For children dealing with friendship difficulties, The Extremely Inconvenient Adventures of Bronte Mettlestone by Jaclyn Moriarty offers a protagonist who’s prickly, particular, and not interested in being likeable—which paradoxically makes her extremely likeable.

Young Adult Fiction Beyond Dystopia

Young adult publishing went through a dystopian phase that’s finally diversifying. February’s releases reflect broader thematic range:

Ellie Marney’s White Night returns to the popular Every series, delivering mystery and romance without sacrificing character development. Marney writes Australian teenagers who sound like actual Australian teenagers—no small feat.

Amie Kaufman continues to dominate the speculative YA space, but for something quieter, try Vikki Wakefield’s Inbetween Days. Wakefield writes working-class South Australian settings with specificity and care, never reducing her characters’ economic circumstances to poverty porn.

Reading for School vs Reading for Pleasure

The divide between assigned reading and voluntary reading creates lasting damage. Too many adults still carry resentment toward books they were forced to read at fourteen.

The solution isn’t eliminating assigned reading but expanding how we teach it. Not every student will love To Kill a Mockingbird, but every student can develop critical reading skills by examining why certain books become canonical and others don’t.

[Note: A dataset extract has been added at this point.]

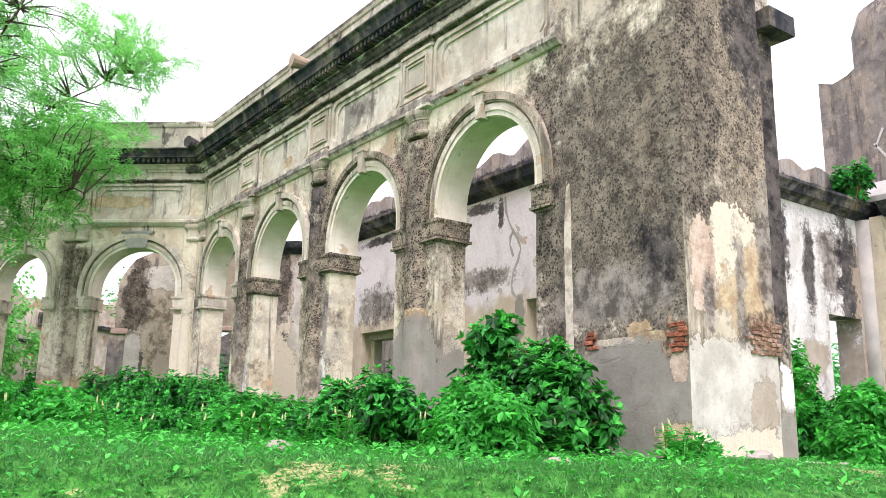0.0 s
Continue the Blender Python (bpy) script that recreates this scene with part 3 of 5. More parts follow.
def ground_material():
    m = Mat("ground_cover", 0.95, 0.1)
    q = m.xyz()
    n1, n2, n3, n4 = m.noise(0.55, 5), m.noise(2.2, 7, 0.6), m.noise(9, 6, 0.65), m.noise(45, 4)
    green = m.mix(m.step(n3, 0.3, 0.7), (0.012, 0.075, 0.011), (0.075, 0.30, 0.045))
    straw = m.mix(m.step(n4, 0.35, 0.65), m.mix(m.step(n3, 0.35, 0.65), (0.11, 0.22, 0.05), (0.25, 0.27, 0.10)), (0.42, 0.37, 0.185))
    sand = m.mix(m.step(n3, 0.3, 0.7), (0.47, 0.395, 0.275), (0.69, 0.61, 0.47))
    wob = m.math("MULTIPLY", m.math("SUBTRACT", m.math("ADD", n2, n3), 1.0), 1.6)
    # worn patches in the turf
    at = m.t.nodes.new("ShaderNodeAttribute")
    at.attribute_name = "wear"
    worn = m.math("ADD", at.outputs["Fac"], m.math("MULTIPLY", m.math("SUBTRACT", n3, 0.5), 0.9))
    worn = m.math("ADD", worn, m.math("MULTIPLY", m.math("SUBTRACT", n4, 0.5), 0.5))
    col = m.mix(m.step(worn, 0.38, 0.60), green, straw)
    col = m.mix(m.step(worn, 0.66, 0.95), col, m.mix(m.step(n4, 0.4, 0.6), (0.42, 0.34, 0.20), (0.66, 0.57, 0.40)))
    # the sandy path that leaves the terrace to the east, and the track below the bank
    yc = m.math("ADD", 3.52, m.math("MULTIPLY", m.math("SUBTRACT", q[0], 16.0), -0.01))
    p1 = m.math("ADD", m.math("ABSOLUTE", m.math("SUBTRACT", q[1], yc)), m.math("MULTIPLY", wob, 0.9))
    col = m.mix(m.math("MULTIPLY", m.math("MULTIPLY", m.step(p1, 0.88, 0.5), m.step(m.math("ADD", q[0], m.math("MULTIPLY", wob, 2.0)), 13.9, 15.6)), m.step(m.math("ADD", n2, m.math("MULTIPLY", n3, 0.9)), 1.02, 0.90)), col, sand)
    tr = m.math("ADD", m.math("ABSOLUTE", m.math("SUBTRACT", q[1], -2.05)), m.math("MULTIPLY", wob, 0.55))
    col = m.mix(m.math("MULTIPLY", m.step(tr, 0.66, 0.36), m.step(q[0], 9.0, 11.0)), col, sand)
    far_off = m.t.nodes.new("ShaderNodeVectorMath")
    far_off.operation = "DISTANCE"
    m.put(far_off, 0, m.p)
    far_off.inputs[1].default_value = (9.6, -1.6, 0.0)
    yard = m.math("ADD", m.math("MULTIPLY", far_off.outputs["Value"], 0.25), m.math("MULTIPLY", m.math("SUBTRACT", m.math("ADD", n1, n2), 1.0), 1.8))
    col = m.mix(m.math("MULTIPLY", m.step(yard, 1.25, 0.75), m.step(m.math("ADD", n2, m.math("MULTIPLY", n3, 0.9)), 0.80, 1.02)), col, sand)
    flags = m.math("ADD", m.math("ADD", m.math("ABSOLUTE", m.math("MULTIPLY", m.math("SUBTRACT", q[0], 14.9), 0.8)), m.math("ABSOLUTE", m.math("SUBTRACT", q[1], 1.6))), m.math("MULTIPLY", wob, 1.3))
    col = m.mix(m.step(flags, 1.1, 0.7), col, sand)
    dry = m.math("MULTIPLY", m.step(m.math("ADD", q[1], m.math("MULTIPLY", wob, 0.4)), -5.0, -5.5), m.step(q[0], 13.0, 15.0))
    dry = m.math("MULTIPLY", dry, m.step(q[0], 47.0, 42.0))
    col = m.mix(m.math("MULTIPLY", m.math("MULTIPLY", dry, m.step(n2, 0.35, 0.62, 0.5, 0.9)), m.step(n1, 0.35, 0.6, 0.4, 1.0)), col, m.mix(m.step(n2, 0.35, 0.65), m.mix(n3, (0.26, 0.27, 0.10), (0.40, 0.36, 0.17)), (0.46, 0.40, 0.22)))
    m.relief(m.math("ADD", m.math("ADD", n3, m.math("MULTIPLY", n4, 0.5)), n2), 0.7, 0.05)
    return m.done(col)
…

For students struggling with assigned texts, sometimes working with AI strategy support can help develop personalised study approaches that work with individual learning styles rather than against them.

Building Reading Stamina

Many students lose reading stamina over summer holidays, making the return to school-level reading challenging. The solution isn’t forcing longer books but building up gradually.

Start with shorter novels or short story collections. Try graphic novels, which require different but equally valuable reading skills. Allow audiobooks to count as reading—they absolutely do.

Reading stamina builds like physical fitness: gradually, with consistency, and only if you’re actually engaged with what you’re doing. Forcing a reluctant reader through Lord of the Flies won’t create a lifelong reader.

The Parent’s Role

Parents sometimes create reading pressure through well-intentioned anxiety. Constantly asking “How much have you read?” or “What chapter are you up to?” transforms reading from pleasure to performance.

Better questions: “What’s happening in your book?” “Do you like the main character?” “Want to tell me about it?” These open-ended invitations create conversation rather than interrogation.

And critically: let children see you reading for pleasure. Don’t just tell them reading is valuable—demonstrate it through your own behaviour.

When Reading Doesn’t Come Easily

For some children, reading remains difficult despite support and practice. Dyslexia, processing disorders, vision problems, or simply different learning styles can make traditional reading challenging.

This doesn’t mean these children can’t be readers. Audiobooks, graphic novels, and assistive technology can provide access to stories while accommodating different needs. The goal is fostering a love of narrative, not enforcing a specific delivery method.

February Reading Challenges

Instead of arbitrary page counts or book numbers, try thematic challenges:

  • Read a book set in your local area
  • Try a genre you usually avoid
  • Find a book published before you were born
  • Read something translated from another language
  • Pick a book based only on its first line

These create discovery opportunities rather than just completion metrics.

Making It Work

Back-to-school reading doesn’t have to be another source of stress. Start with curiosity rather than obligation. Choose books that connect with actual interests. Allow multiple formats and genres.

Most importantly, remember that reading is supposed to be one of life’s pleasures, not just another task to optimise. Sometimes the best thing you can do is simply sit down with a good book and see where it takes you.

What books are getting you through the school year? I’d love to hear what’s working for different age groups.